┌─ Recorded information

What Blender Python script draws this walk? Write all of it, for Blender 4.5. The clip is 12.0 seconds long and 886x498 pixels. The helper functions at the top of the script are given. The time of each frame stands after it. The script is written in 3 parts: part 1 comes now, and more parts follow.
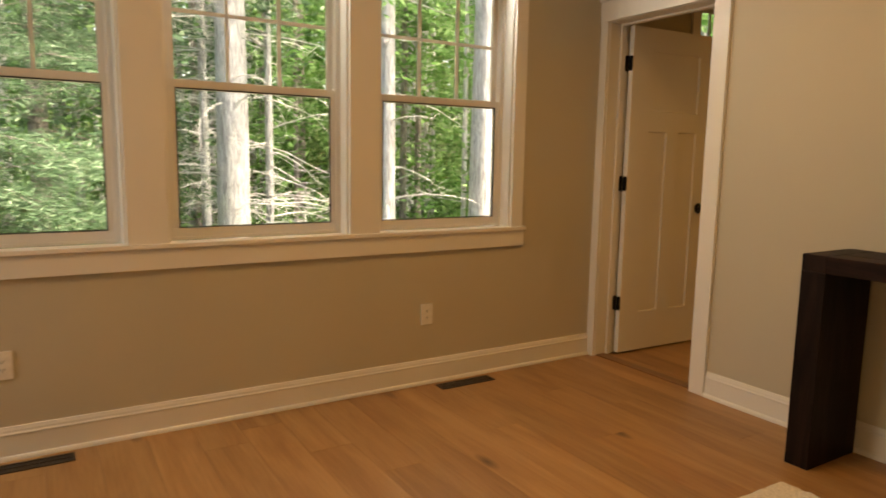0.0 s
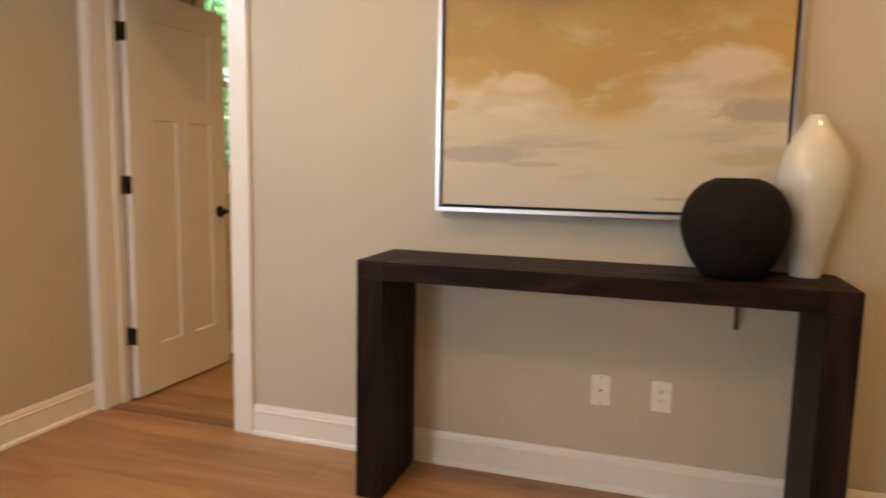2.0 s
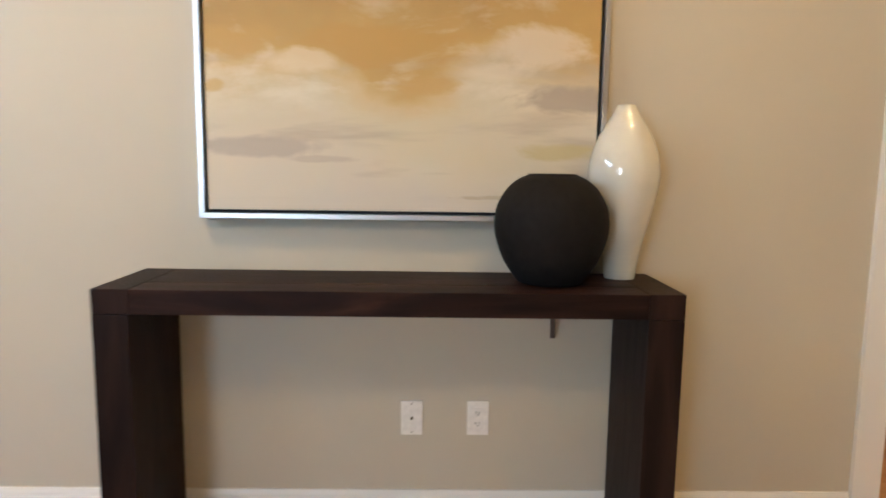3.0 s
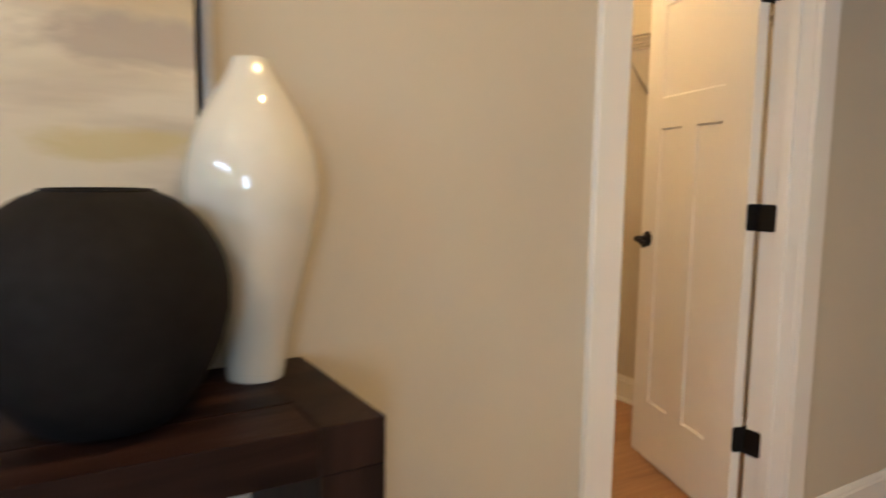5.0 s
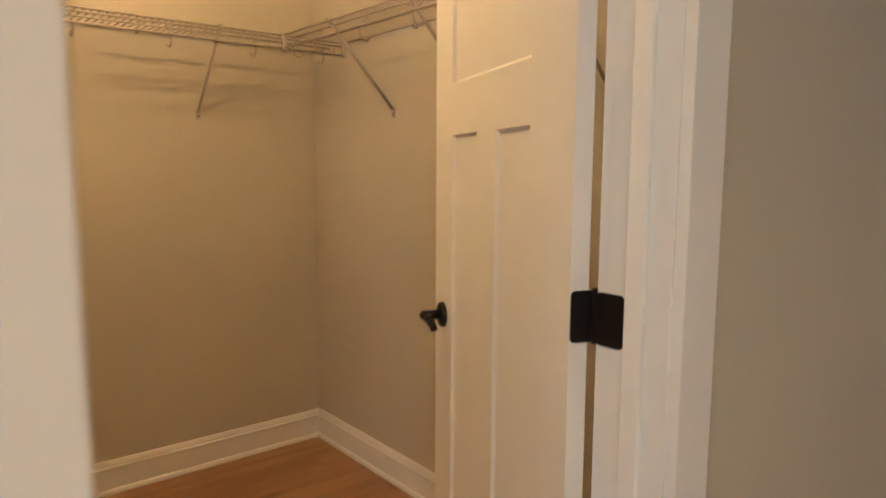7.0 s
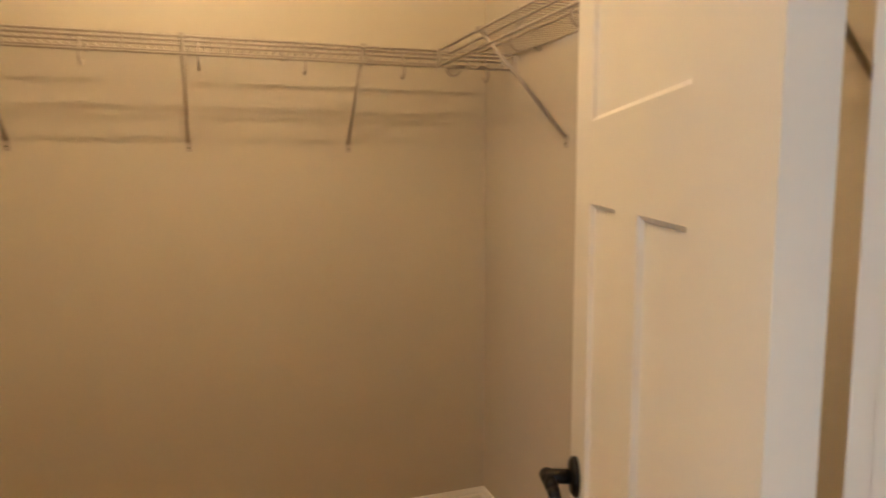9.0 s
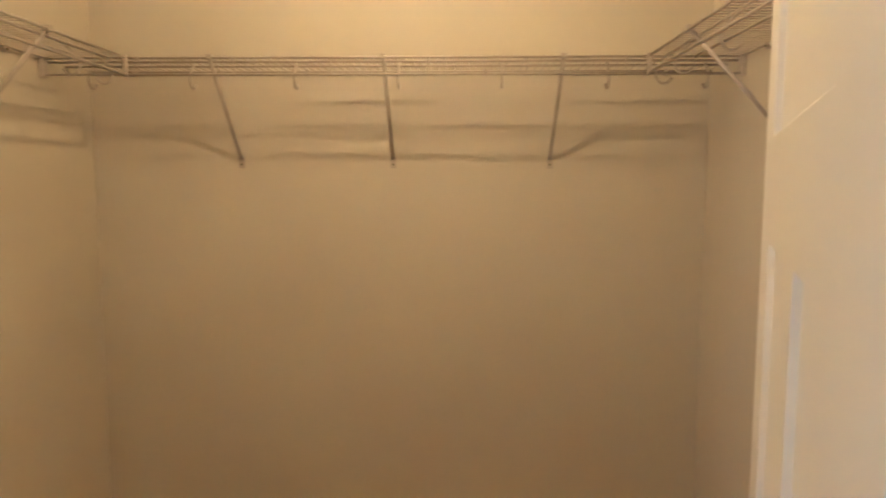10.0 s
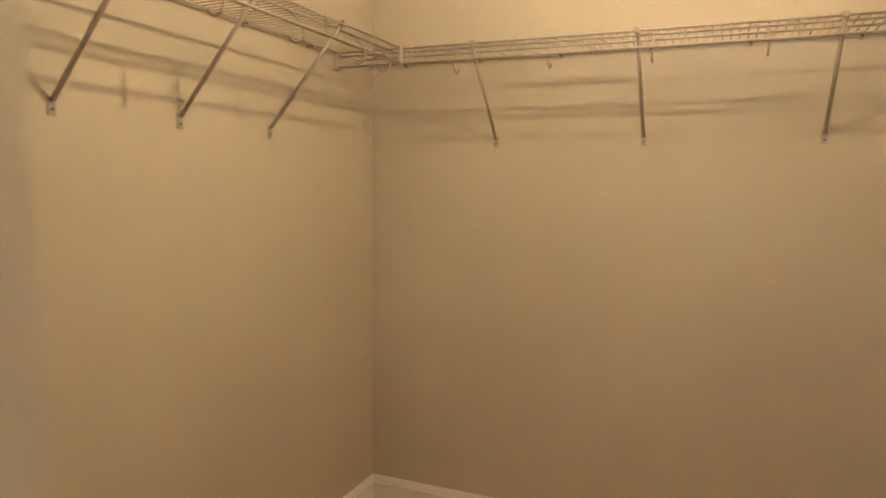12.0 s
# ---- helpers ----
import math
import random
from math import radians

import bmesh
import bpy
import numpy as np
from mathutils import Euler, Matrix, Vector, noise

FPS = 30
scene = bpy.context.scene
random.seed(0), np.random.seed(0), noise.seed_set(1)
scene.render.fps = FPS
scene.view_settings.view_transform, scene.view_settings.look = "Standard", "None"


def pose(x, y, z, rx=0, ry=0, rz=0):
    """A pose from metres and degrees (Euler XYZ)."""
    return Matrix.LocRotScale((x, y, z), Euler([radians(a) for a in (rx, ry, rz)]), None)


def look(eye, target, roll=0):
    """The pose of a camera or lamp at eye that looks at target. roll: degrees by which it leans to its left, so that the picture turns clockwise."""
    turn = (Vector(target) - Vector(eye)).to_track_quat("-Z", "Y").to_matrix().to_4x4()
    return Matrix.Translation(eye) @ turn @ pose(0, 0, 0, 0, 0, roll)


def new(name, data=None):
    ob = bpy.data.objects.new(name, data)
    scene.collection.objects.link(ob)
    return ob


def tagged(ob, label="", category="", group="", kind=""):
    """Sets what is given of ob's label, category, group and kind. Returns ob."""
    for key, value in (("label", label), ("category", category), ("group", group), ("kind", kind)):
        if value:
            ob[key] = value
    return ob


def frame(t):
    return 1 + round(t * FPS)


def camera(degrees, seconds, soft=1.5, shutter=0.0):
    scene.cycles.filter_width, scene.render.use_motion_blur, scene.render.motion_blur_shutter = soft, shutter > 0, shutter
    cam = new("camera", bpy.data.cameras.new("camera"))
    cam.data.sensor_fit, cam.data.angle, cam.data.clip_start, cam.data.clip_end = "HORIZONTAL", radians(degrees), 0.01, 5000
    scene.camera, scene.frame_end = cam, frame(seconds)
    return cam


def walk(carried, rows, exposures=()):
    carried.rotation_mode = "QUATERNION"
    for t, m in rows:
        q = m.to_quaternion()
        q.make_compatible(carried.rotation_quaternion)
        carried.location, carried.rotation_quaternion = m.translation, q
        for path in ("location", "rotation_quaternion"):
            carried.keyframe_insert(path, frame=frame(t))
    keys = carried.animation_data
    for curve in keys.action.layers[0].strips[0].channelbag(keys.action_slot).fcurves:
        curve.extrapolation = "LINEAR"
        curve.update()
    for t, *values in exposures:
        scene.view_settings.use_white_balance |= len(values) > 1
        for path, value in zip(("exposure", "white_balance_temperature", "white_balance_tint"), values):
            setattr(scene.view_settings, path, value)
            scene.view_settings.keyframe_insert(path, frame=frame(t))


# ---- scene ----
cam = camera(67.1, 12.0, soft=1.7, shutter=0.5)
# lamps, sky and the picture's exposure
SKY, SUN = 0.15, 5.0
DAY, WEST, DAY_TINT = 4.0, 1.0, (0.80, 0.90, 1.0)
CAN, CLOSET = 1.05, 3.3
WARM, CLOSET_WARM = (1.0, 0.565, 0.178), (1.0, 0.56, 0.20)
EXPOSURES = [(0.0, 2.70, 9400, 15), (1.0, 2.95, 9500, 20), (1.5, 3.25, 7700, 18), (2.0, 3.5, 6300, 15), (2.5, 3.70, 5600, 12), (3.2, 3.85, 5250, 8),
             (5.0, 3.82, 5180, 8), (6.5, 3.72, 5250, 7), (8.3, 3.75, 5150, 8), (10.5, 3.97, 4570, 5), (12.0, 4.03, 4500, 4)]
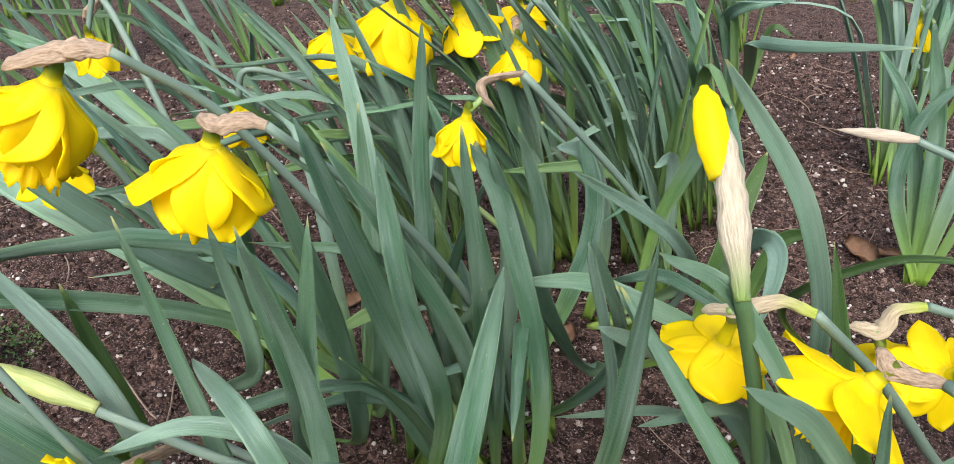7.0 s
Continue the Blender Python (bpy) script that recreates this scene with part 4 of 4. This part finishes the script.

└─

# [Instruction]
Transcribe all of the material exactly, leaving out whatever pictures it contains.

# [Answer]
What Blender Python script draws this walk? Write all of it, for Blender 4.5. The clip is 12.0 seconds long and 886x498 pixels. The helper functions at the top of the script are given. The time of each frame stands after it. The script is written in 3 parts: part 1 comes now, and more parts follow.
0.0 s
2.0 s
3.0 s
5.0 s
7.0 s
9.0 s
10.0 s
12.0 s
# ---- helpers ----
import math
import random
from math import radians

import bmesh
import bpy
import numpy as np
from mathutils import Euler, Matrix, Vector, noise

FPS = 30
scene = bpy.context.scene
random.seed(0), np.random.seed(0), noise.seed_set(1)
scene.render.fps = FPS
scene.view_settings.view_transform, scene.view_settings.look = "Standard", "None"


def pose(x, y, z, rx=0, ry=0, rz=0):
    """A pose from metres and degrees (Euler XYZ)."""
    return Matrix.LocRotScale((x, y, z), Euler([radians(a) for a in (rx, ry, rz)]), None)


def look(eye, target, roll=0):
    """The pose of a camera or lamp at eye that looks at target. roll: degrees by which it leans to its left, so that the picture turns clockwise."""
    turn = (Vector(target) - Vector(eye)).to_track_quat("-Z", "Y").to_matrix().to_4x4()
    return Matrix.Translation(eye) @ turn @ pose(0, 0, 0, 0, 0, roll)


def new(name, data=None):
    ob = bpy.data.objects.new(name, data)
    scene.collection.objects.link(ob)
    return ob


def tagged(ob, label="", category="", group="", kind=""):
    """Sets what is given of ob's label, category, group and kind. Returns ob."""
    for key, value in (("label", label), ("category", category), ("group", group), ("kind", kind)):
        if value:
            ob[key] = value
    return ob


def frame(t):
    return 1 + round(t * FPS)


def camera(degrees, seconds, soft=1.5, shutter=0.0):
    scene.cycles.filter_width, scene.render.use_motion_blur, scene.render.motion_blur_shutter = soft, shutter > 0, shutter
    cam = new("camera", bpy.data.cameras.new("camera"))
    cam.data.sensor_fit, cam.data.angle, cam.data.clip_start, cam.data.clip_end = "HORIZONTAL", radians(degrees), 0.01, 5000
    scene.camera, scene.frame_end = cam, frame(seconds)
    return cam


def walk(carried, rows, exposures=()):
    carried.rotation_mode = "QUATERNION"
    for t, m in rows:
        q = m.to_quaternion()
        q.make_compatible(carried.rotation_quaternion)
        carried.location, carried.rotation_quaternion = m.translation, q
        for path in ("location", "rotation_quaternion"):
            carried.keyframe_insert(path, frame=frame(t))
    keys = carried.animation_data
    for curve in keys.action.layers[0].strips[0].channelbag(keys.action_slot).fcurves:
        curve.extrapolation = "LINEAR"
        curve.update()
    for t, *values in exposures:
        scene.view_settings.use_white_balance |= len(values) > 1
        for path, value in zip(("exposure", "white_balance_temperature", "white_balance_tint"), values):
            setattr(scene.view_settings, path, value)
            scene.view_settings.keyframe_insert(path, frame=frame(t))


# ---- scene ----
cam = camera(67.1, 12.0, soft=1.7, shutter=0.5)
# lamps, sky and the picture's exposure
SKY, SUN = 0.15, 5.0
DAY, WEST, DAY_TINT = 4.0, 1.0, (0.80, 0.90, 1.0)
CAN, CLOSET = 1.05, 3.3
WARM, CLOSET_WARM = (1.0, 0.565, 0.178), (1.0, 0.56, 0.20)
EXPOSURES = [(0.0, 2.70, 9400, 15), (1.0, 2.95, 9500, 20), (1.5, 3.25, 7700, 18), (2.0, 3.5, 6300, 15), (2.5, 3.70, 5600, 12), (3.2, 3.85, 5250, 8),
             (5.0, 3.82, 5180, 8), (6.5, 3.72, 5250, 7), (8.3, 3.75, 5150, 8), (10.5, 3.97, 4570, 5), (12.0, 4.03, 4500, 4)]
7.0 s
Continue the Blender Python (bpy) script that recreates this scene with part 4 of 4. This part finishes the script.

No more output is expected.